▸ Work to complete: Leaving out every picture, quote the data below exactly as it appears.

=======

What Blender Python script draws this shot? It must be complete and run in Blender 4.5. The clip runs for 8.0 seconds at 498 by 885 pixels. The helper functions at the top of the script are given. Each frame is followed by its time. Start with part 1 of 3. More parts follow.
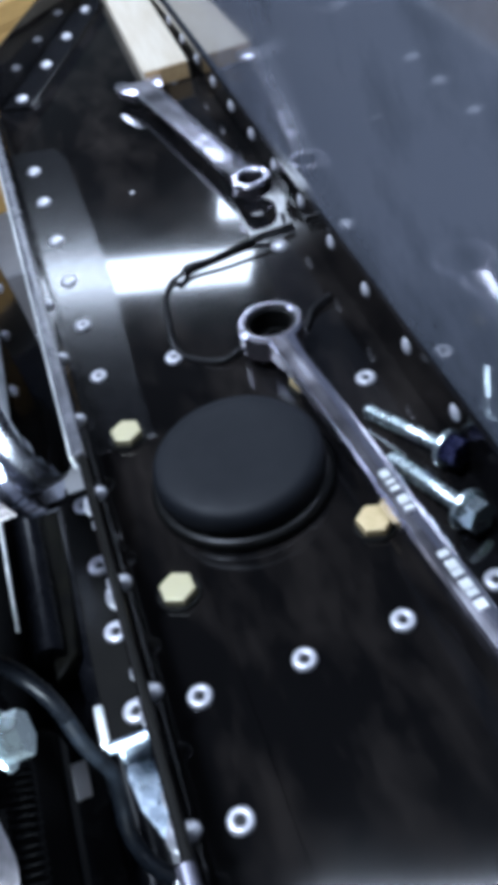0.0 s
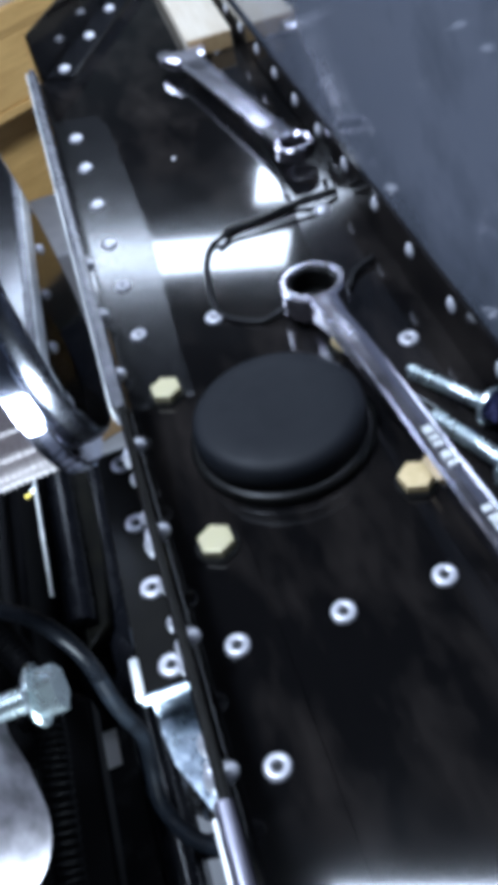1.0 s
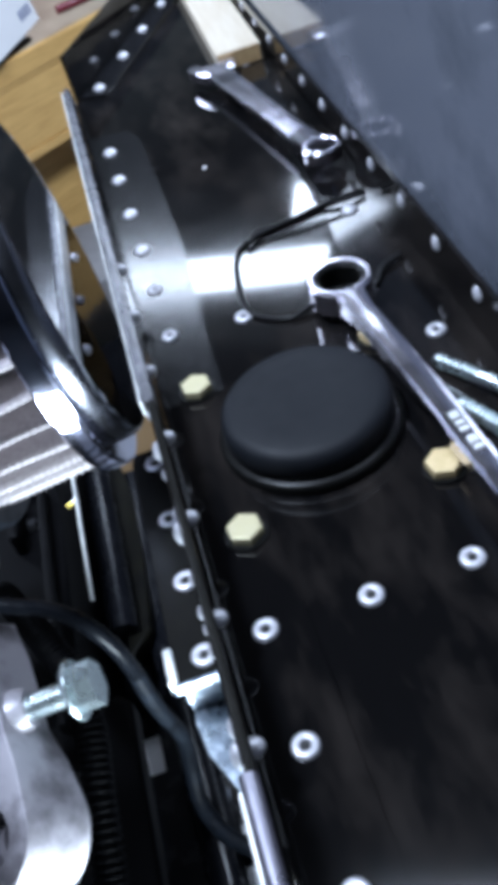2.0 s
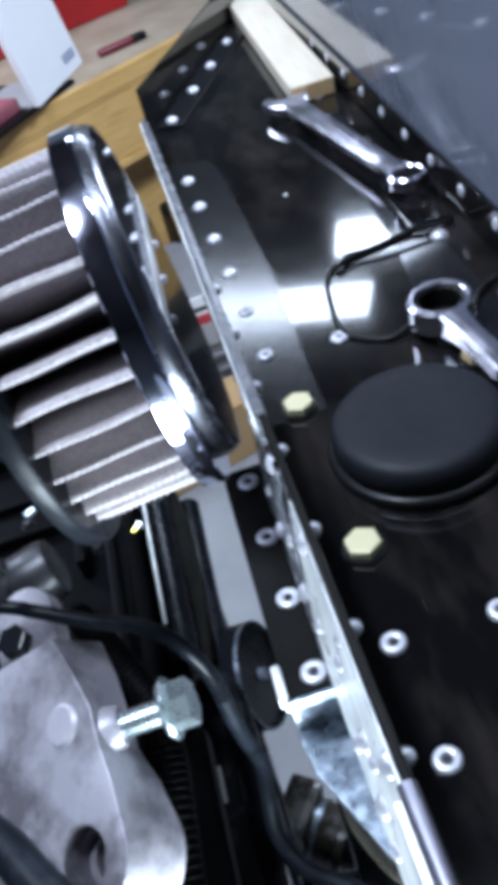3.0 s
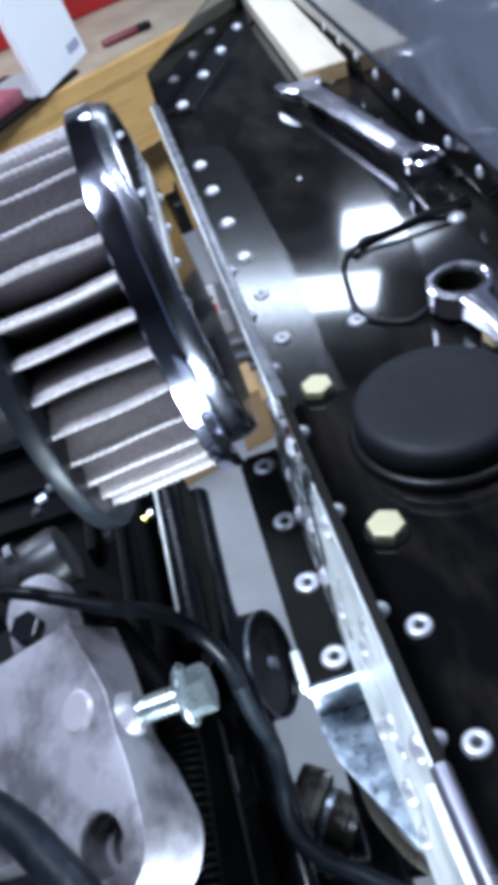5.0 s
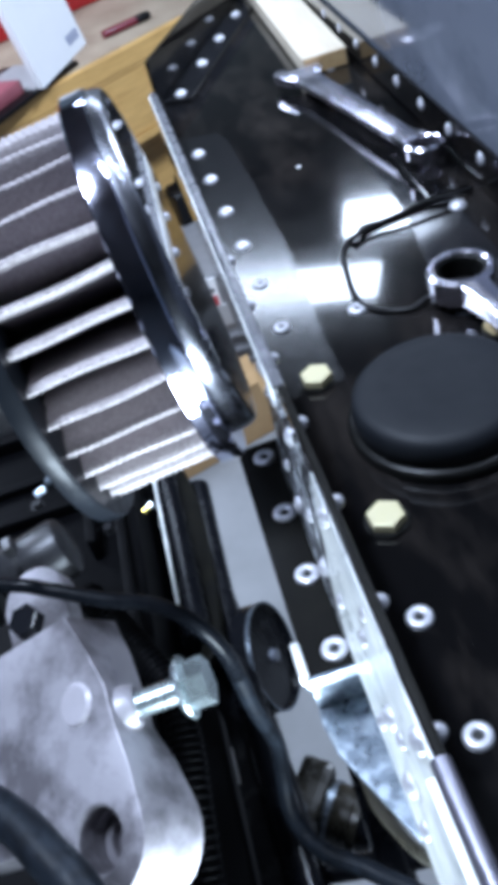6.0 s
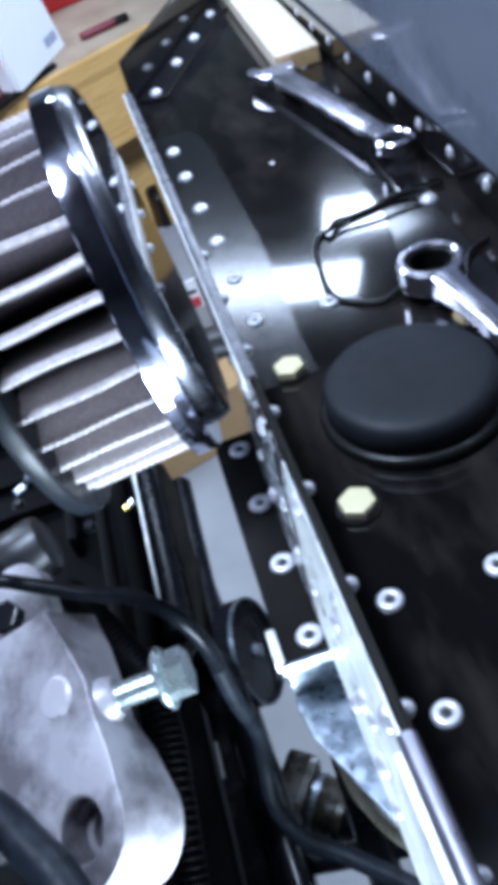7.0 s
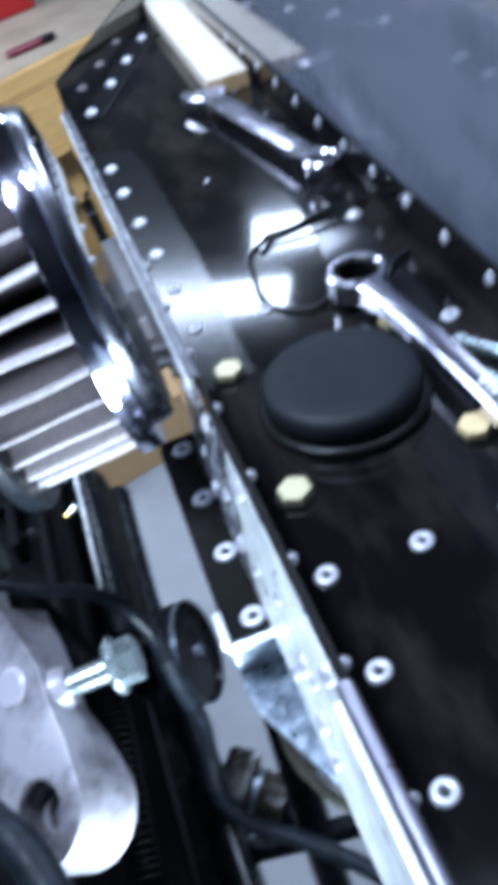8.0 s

=======

▸ Expected answer:
What Blender Python script draws this shot? It must be complete and run in Blender 4.5. The clip runs for 8.0 seconds at 498 by 885 pixels. The helper functions at the top of the script are given. Each frame is followed by its time. Start with part 1 of 3. More parts follow.
0.0 s
1.0 s
2.0 s
3.0 s
5.0 s
6.0 s
7.0 s
8.0 s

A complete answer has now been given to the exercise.